TJI reader David Fairall points out a missed literary opportunity in this column a few weeks ago. In a rare consideration of Bawlmer-ese, the native tongue, I highlighted a particular idiom used by convenience-store clerks and other cranky Baltimoreans in brushing away unwanted people and their questions. "I have no idea" ("Ah hayve nyo ah-dear") constitutes the Bawlmer Kiss-Off. In completing the argument on Sept. 23, this column ended with the words, "Where this person is, I have no idea." As reader Fairall points out, that should have read, "Where he's at, I have no idea."

Help for Harley payments

Over the last few years, there have been regular panhandlers at Joppa Road and Perring Parkway, Baltimore County. (Yes, they're in the 'burbs, too!) Once there was a whole family there; frequently we've seen a paunchy guy with a gym bag. Mervin Petterson swears he saw this: A guy standing next to a Harley-Davidson and holding a sign that said, "I have a home. I have a job.

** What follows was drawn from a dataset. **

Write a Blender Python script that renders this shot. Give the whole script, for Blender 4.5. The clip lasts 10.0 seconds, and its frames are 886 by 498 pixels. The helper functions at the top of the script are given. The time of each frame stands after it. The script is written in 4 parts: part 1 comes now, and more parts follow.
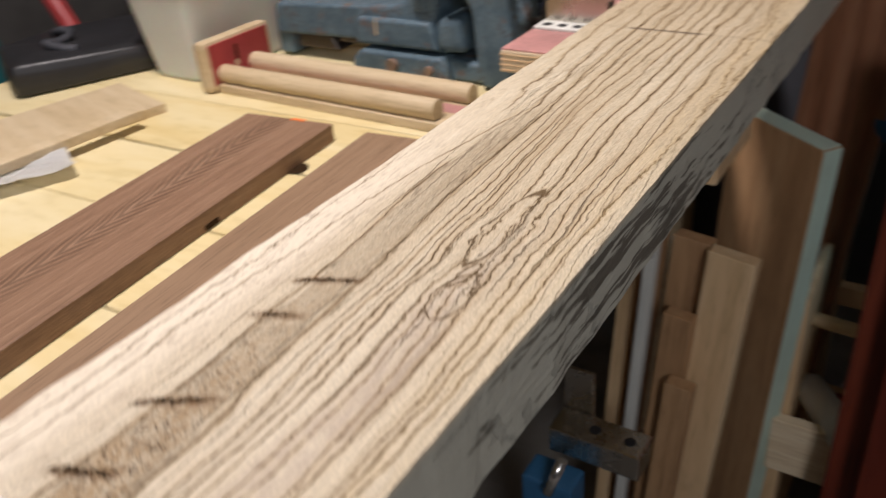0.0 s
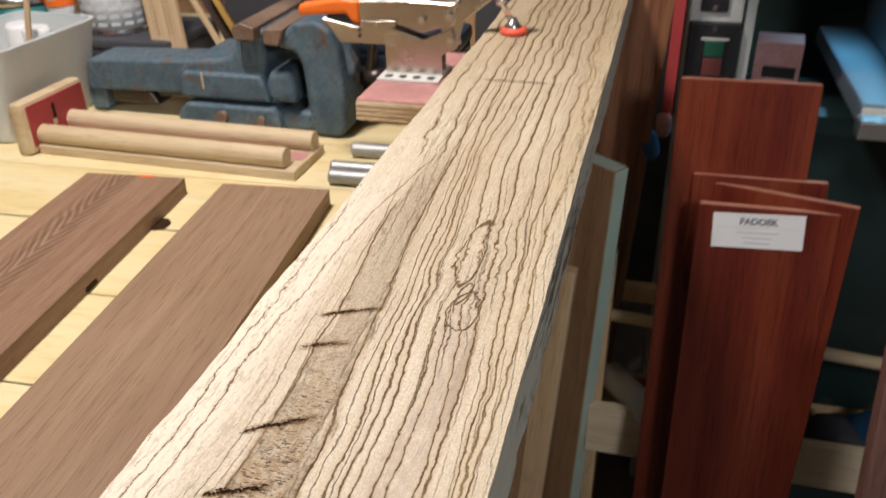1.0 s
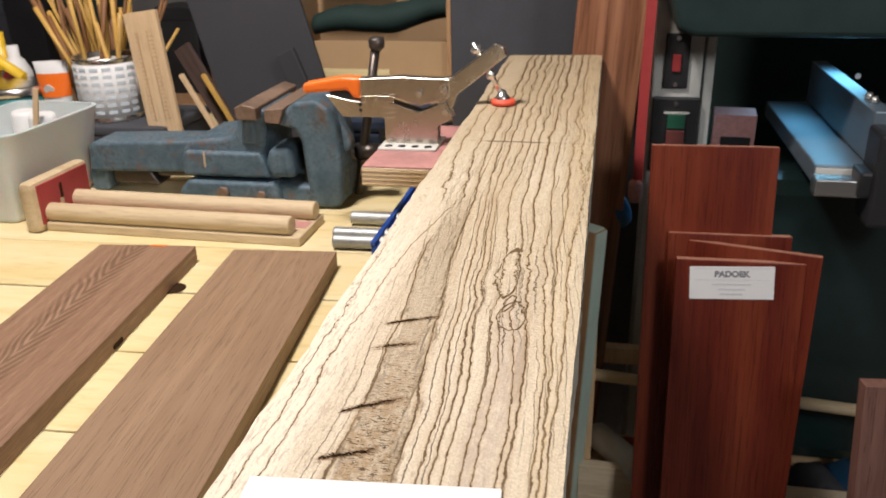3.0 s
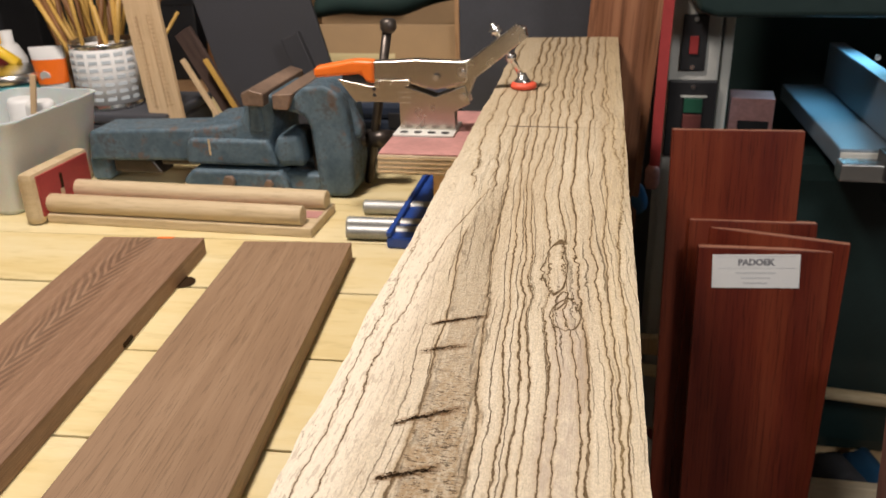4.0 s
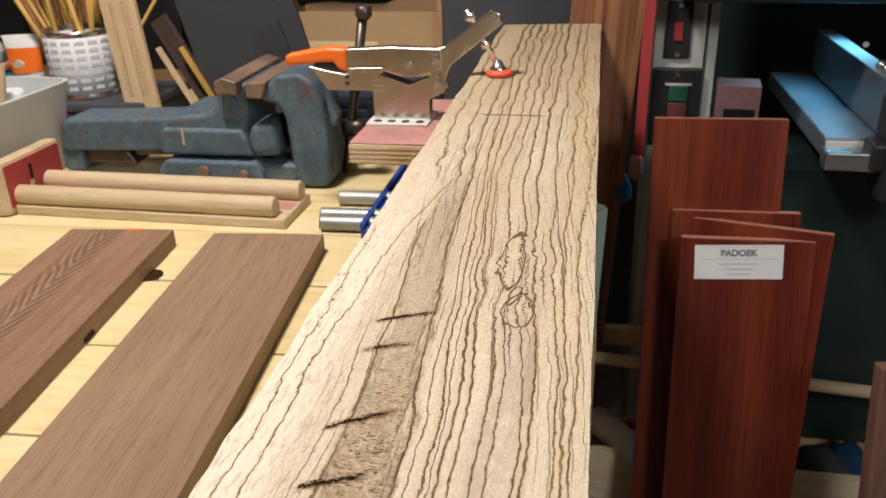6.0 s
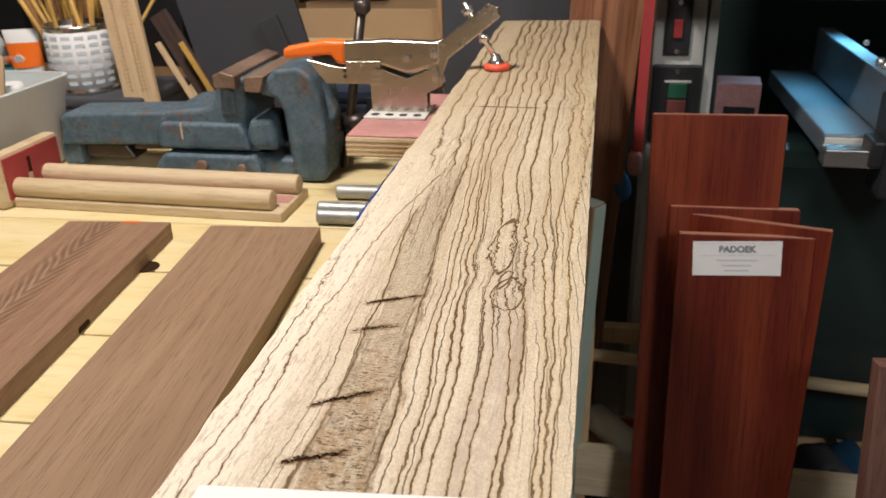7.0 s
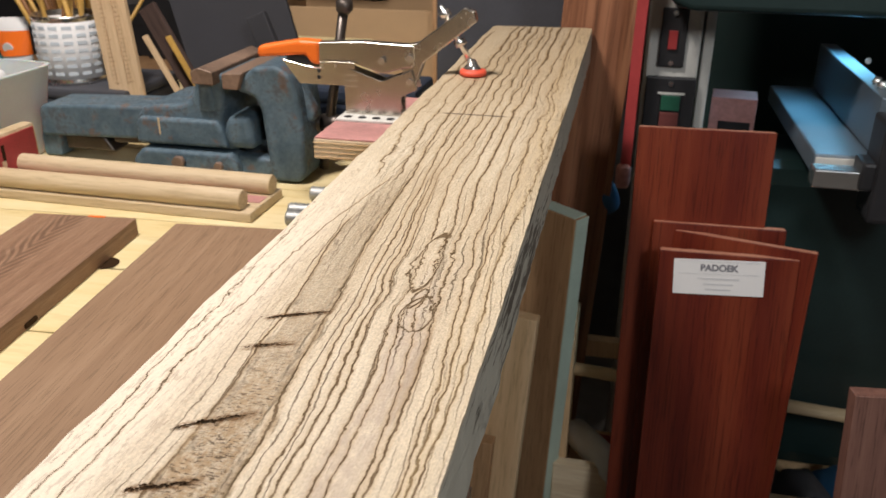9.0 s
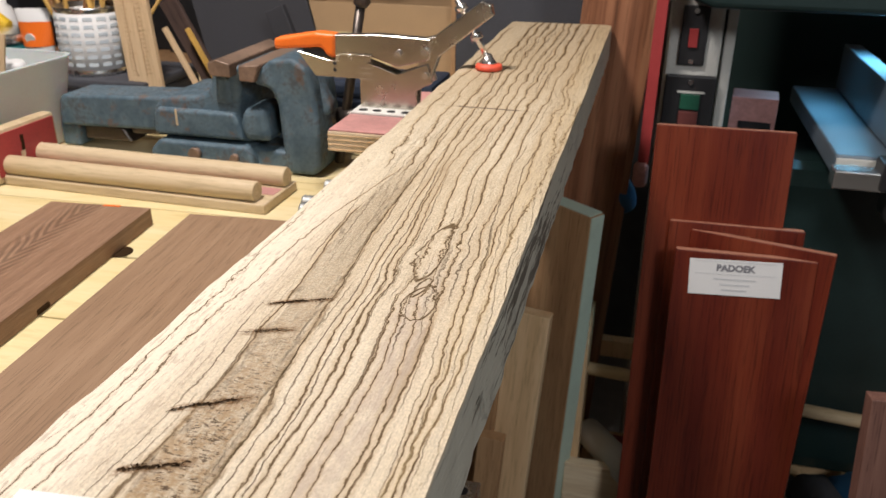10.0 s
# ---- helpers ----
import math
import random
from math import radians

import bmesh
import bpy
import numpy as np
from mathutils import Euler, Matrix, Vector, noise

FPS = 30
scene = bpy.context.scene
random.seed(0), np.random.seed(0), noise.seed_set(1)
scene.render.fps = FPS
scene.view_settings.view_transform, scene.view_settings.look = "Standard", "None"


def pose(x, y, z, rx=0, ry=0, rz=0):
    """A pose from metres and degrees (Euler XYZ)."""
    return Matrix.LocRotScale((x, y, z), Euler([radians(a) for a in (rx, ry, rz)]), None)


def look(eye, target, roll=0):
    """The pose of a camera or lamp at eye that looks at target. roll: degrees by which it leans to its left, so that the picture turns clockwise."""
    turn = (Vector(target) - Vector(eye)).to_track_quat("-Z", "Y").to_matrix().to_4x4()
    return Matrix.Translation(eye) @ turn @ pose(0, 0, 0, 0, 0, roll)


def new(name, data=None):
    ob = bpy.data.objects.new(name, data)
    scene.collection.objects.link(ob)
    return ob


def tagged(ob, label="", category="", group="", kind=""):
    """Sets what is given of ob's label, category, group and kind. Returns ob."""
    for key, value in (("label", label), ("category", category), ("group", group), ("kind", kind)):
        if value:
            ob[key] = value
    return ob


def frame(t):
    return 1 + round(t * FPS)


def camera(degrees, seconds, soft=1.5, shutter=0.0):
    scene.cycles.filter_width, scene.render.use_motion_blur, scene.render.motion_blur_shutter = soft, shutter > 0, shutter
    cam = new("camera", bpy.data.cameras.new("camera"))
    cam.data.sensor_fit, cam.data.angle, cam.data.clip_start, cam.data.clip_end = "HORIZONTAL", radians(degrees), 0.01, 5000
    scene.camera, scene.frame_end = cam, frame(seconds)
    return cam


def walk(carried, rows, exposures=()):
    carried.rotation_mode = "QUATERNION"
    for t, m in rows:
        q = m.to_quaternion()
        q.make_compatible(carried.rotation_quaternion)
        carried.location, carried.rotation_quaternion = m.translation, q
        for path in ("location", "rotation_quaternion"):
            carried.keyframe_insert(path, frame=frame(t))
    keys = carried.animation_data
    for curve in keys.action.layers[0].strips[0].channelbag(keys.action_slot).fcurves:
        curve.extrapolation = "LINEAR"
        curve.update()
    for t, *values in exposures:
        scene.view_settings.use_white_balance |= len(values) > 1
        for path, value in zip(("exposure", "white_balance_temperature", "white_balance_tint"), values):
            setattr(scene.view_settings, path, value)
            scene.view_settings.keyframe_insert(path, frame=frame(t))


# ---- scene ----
cam = camera(56.7, 10.0, soft=1.25, shutter=0.5)
cam.data.dof.use_dof, cam.data.dof.focus_distance, cam.data.dof.aperture_fstop = True, 0.42, 21.0
PATH = [
    (0, (0.121, 0.399, 1.189), (-0.859, 1.807, 0.162), -5.0),
    (0.2, (0.086, 0.389, 1.203), (-0.718, 1.882, 0.145), -4.8),
    (0.5, (0.049, 0.349, 1.203), (-0.549, 1.941, 0.151), -3.6),
    (0.7, (0.051, 0.327, 1.218), (-0.494, 1.938, 0.166), -3.3),
    (1, (0.044, 0.293, 1.229), (-0.409, 1.978, 0.251), -0.9),
    (1.5, (0.045, 0.241, 1.246), (-0.37, 2.001, 0.391), -0.3),
    (2, (0.038, 0.193, 1.227), (-0.359, 1.993, 0.45), -1.1),
    (3.3, (-0.003, 0.222, 1.213), (-0.361, 2.032, 0.442), -1.3),
    (3.5, (-0.012, 0.227, 1.21), (-0.364, 2.037, 0.436), -1.4),
    (4, (-0.026, 0.242, 1.206), (-0.375, 2.041, 0.405), -1.5),
    (4.5, (-0.022, 0.248, 1.198), (-0.367, 2.035, 0.369), -1.6),
    (5, (-0.016, 0.263, 1.198), (-0.36, 2.047, 0.363), -1.7),
    (5.5, (-0.009, 0.264, 1.202), (-0.351, 2.051, 0.372), -1.6),
    (7, (0.003, 0.262, 1.19), (-0.347, 2.054, 0.372), -1.4),
    (7.5, (0.007, 0.256, 1.188), (-0.347, 2.046, 0.37), -1.1),
    (8, (0.014, 0.265, 1.185), (-0.344, 2.054, 0.366), -0.8),
    (8.5, (0.03, 0.278, 1.184), (-0.339, 2.066, 0.369), -0.1),
    (9, (0.049, 0.293, 1.188), (-0.338, 2.079, 0.374), 0.4),
    (9.5, (0.053, 0.299, 1.181), (-0.362, 2.077, 0.365), 0.7),
    (10, (0.056, 0.296, 1.182), (-0.377, 2.071, 0.366), 0.8),
]

EXPOSURES = [(0.0, -0.16, 6060, 13), (1.0, -0.03, 6080, 11), (2.0, 0.20, 6100, 10), (3.5, -0.03, 6260, 11), (4.5, -0.16, 6580, 10), (5.5, -0.04, 6380, 10), (7.5, -0.07, 6280, 10), (10.0, 0.03, 6120, 10)]
walk(cam, [(t, look(eye, target, roll)) for t, eye, target, roll in PATH], EXPOSURES)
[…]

All I need is money for my motorcycle payment." Hey, at least the guy had a Harley; you can almost understand.

Answer to quiz

From Joey Amalfitano:

"The answer to Friday's little quiz about the former All-Pro on the Baltimore Colts who taught at Baltimore City College: Bobby Boyd, No. 40. He was about 25 years old in those days, 5 feet, 10 inches, 190 pounds, which was heavy for a defensive back. He was quiet. He sneered a lot. MisterBoyd taught business law. I tracked down an old classmate, Dave Brunson, now an auto broker in Cockeysville. He remembered the player-teacher well: 'Yeah, old Mr. Boyd put me in the hall a lot. I suggested he go on television and shave his head for a commercial. Of course, he was pretty bald-headed and resented it. I'm glad he never clotheslined me.' Dave and I remembered we liked Mr. Boyd for another reason: He passed us both."